Phylogenetic tree and domain architectures of KAP NTPases. Proteins are denoted by their gene names and species abbreviations. Plasmid-borne genes are denoted by red asterisks, and phage genes are denoted by a red +; the eukaryotic branches are colored green. Species abbreviations are as in Figure 1. Filled yellow circles indicate nodes with bootstrap support of greater than 75% in the full maximum-likelihood analysis. The bootstrap values obtained through different methods (Full maximum likelihood, Rell bootstrap with Protml/Rell BP, Puzzle bootstrap/Puzzle-B, Neighbor Joining, Minimum evolution) are specifically shown for the clade that includes animal and bacterial proteins.
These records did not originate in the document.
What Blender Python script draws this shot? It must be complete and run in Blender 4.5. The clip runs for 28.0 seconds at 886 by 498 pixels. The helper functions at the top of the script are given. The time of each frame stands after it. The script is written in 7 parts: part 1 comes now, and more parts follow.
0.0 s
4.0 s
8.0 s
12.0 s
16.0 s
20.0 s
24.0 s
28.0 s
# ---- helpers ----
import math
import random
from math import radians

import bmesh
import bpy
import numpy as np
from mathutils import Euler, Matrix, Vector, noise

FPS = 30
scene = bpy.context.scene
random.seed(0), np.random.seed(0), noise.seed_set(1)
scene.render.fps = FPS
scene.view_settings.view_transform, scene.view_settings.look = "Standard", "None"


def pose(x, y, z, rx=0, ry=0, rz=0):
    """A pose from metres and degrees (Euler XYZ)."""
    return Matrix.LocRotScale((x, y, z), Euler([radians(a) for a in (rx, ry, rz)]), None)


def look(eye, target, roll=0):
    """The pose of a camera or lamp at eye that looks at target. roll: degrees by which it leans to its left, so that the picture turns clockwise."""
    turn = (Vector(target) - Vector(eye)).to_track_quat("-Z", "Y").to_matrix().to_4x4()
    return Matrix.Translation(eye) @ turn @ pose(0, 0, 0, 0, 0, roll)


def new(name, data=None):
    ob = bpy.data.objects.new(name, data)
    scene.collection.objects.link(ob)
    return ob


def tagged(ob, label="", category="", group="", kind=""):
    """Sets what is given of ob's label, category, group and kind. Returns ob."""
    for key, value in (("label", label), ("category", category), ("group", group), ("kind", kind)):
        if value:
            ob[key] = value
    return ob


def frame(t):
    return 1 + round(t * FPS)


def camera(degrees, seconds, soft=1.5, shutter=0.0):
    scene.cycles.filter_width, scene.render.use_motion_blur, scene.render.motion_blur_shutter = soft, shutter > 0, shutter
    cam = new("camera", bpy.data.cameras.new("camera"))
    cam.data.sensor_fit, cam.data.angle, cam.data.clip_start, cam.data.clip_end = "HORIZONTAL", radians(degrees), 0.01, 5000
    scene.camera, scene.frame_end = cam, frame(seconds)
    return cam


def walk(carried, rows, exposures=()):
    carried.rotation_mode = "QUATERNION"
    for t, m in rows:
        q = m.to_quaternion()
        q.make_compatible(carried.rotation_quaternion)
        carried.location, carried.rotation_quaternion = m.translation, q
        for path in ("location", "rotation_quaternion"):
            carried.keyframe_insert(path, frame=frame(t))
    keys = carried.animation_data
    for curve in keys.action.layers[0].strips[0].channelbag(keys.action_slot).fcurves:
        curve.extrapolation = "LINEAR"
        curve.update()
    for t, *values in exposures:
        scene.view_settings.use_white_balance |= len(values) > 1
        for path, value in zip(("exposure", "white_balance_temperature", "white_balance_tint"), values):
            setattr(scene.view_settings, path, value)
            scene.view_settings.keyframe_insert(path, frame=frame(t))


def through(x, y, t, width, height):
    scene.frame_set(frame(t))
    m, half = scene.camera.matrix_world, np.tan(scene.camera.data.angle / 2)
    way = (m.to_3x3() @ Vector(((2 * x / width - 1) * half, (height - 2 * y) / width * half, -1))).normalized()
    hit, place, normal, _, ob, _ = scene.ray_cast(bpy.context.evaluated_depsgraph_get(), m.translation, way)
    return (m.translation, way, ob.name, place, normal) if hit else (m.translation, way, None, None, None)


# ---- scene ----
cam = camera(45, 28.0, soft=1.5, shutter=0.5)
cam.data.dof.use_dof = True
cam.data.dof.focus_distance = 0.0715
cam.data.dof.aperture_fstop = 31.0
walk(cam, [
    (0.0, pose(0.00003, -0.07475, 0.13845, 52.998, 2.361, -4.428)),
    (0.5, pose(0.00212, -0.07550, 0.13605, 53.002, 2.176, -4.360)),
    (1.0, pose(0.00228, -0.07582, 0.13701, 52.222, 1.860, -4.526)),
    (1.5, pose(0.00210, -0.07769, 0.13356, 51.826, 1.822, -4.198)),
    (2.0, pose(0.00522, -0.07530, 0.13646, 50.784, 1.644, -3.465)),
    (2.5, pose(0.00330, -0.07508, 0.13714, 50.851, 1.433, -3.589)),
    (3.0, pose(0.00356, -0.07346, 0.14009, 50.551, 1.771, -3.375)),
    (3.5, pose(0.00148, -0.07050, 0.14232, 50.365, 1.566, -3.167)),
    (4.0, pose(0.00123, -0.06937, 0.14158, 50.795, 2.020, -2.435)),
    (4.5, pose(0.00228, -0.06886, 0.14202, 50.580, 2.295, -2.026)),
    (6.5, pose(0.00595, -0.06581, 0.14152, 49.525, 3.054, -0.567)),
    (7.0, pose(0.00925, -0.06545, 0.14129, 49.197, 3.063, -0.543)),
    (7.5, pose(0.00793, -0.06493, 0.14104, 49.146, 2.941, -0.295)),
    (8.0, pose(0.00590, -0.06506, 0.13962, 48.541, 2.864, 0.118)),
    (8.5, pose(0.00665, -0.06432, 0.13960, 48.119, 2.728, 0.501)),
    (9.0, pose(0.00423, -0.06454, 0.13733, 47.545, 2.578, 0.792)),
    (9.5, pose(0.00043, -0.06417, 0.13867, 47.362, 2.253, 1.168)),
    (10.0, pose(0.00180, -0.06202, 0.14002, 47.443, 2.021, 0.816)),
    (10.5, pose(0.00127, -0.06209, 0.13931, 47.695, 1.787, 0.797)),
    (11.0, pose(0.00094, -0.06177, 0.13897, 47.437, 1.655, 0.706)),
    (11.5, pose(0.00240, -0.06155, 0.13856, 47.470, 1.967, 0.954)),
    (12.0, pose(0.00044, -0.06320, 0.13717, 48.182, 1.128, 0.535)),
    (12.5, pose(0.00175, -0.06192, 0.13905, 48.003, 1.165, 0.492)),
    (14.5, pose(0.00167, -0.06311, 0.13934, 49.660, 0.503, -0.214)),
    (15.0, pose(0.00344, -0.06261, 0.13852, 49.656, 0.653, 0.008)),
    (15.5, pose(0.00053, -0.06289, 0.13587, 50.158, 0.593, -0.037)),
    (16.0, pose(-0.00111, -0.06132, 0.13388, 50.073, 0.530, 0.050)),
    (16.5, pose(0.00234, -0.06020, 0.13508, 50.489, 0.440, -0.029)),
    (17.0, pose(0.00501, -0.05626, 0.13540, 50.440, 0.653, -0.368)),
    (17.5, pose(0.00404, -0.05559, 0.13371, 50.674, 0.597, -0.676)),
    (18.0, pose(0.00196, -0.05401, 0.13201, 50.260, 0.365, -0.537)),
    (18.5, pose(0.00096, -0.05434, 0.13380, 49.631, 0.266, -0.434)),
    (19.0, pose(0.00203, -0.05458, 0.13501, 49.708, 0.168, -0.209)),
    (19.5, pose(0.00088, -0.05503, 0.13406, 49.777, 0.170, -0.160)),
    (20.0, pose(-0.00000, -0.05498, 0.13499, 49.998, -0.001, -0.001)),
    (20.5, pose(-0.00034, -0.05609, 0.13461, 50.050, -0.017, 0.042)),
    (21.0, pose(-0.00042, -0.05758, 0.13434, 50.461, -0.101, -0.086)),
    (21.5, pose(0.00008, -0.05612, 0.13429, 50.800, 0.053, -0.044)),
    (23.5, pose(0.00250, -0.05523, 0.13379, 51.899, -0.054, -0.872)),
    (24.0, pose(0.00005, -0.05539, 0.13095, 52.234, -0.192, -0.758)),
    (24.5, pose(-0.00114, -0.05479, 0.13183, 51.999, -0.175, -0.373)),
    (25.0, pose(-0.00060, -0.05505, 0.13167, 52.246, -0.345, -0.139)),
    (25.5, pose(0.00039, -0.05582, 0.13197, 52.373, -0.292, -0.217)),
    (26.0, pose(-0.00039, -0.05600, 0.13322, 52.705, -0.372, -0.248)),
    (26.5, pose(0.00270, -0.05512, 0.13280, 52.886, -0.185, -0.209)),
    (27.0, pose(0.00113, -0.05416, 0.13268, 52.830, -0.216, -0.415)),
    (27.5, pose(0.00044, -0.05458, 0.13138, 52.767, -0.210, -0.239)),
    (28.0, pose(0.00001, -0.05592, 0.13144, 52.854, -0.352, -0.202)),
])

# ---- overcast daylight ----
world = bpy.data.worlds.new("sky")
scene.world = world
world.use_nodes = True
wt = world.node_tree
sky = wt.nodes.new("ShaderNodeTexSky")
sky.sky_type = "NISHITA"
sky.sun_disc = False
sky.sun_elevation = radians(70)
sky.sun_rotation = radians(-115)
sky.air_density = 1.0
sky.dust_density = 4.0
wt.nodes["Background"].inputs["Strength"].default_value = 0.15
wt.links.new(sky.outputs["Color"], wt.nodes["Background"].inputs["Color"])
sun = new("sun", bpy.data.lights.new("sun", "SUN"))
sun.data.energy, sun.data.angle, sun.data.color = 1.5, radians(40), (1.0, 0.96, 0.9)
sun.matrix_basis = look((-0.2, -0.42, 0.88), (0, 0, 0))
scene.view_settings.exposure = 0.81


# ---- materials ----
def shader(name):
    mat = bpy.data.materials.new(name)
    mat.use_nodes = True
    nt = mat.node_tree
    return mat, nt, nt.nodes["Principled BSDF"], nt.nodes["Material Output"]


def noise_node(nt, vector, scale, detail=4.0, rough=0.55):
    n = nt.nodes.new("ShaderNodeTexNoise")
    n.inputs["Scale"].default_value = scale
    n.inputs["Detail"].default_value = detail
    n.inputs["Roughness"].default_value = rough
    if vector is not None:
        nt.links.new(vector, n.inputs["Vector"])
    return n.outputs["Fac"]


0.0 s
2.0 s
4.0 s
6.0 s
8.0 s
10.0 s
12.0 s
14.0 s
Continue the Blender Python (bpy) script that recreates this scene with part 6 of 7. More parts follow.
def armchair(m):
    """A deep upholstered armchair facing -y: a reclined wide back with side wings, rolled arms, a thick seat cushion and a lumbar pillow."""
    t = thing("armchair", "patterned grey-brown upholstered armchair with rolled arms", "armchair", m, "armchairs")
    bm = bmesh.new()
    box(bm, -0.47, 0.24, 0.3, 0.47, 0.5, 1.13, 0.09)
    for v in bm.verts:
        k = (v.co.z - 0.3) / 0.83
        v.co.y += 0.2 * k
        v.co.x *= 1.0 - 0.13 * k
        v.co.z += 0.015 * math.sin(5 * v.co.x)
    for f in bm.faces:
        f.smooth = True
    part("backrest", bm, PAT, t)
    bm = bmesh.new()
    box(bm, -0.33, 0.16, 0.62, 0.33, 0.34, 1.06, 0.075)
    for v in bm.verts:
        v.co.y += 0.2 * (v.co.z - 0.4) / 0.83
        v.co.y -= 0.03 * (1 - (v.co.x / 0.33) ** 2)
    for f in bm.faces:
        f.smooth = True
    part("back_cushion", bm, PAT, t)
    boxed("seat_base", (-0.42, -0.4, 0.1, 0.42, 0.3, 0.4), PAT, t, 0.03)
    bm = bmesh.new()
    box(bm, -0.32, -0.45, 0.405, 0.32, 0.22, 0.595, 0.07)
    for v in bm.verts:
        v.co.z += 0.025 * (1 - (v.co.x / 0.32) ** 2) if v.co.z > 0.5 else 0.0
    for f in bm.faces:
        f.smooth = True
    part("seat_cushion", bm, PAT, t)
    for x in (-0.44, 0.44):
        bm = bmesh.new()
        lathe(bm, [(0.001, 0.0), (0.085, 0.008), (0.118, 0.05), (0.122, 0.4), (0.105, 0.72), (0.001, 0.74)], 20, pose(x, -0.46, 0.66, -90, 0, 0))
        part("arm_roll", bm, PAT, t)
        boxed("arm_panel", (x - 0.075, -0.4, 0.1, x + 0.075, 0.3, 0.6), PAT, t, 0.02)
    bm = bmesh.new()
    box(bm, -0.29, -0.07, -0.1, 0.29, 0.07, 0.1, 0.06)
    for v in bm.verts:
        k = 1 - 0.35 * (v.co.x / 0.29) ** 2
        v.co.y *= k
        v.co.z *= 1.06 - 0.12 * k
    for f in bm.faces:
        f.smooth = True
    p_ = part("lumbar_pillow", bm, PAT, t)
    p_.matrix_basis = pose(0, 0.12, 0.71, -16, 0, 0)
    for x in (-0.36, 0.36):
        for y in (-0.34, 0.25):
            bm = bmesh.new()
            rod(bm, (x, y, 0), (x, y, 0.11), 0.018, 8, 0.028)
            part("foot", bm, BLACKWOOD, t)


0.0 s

In the schematics of protein and gene structure, conserved operons are shown as boxed arrow, and transmembrane regions inserted into the KAP domain are shown in blue. DRC0009-C and PifA-C refer to carboxy-terminal globular regions shared by the DRC0009-C and PifA subfamily KAP ATPases. Note that CPE1287 and Lmes0002 do not have the PifA-C domain.

Figure 4

Multiple alignment of the YobI family NTPases. The coloring scheme and labeling conventions are as in Figure 1. Species abbreviations are as follows: Bs: Bacillus subtilis, Bat: Bacteroides thetaiotaomicron, Cpe: Clostridium perfringens, Smu: Streptococcus mutans.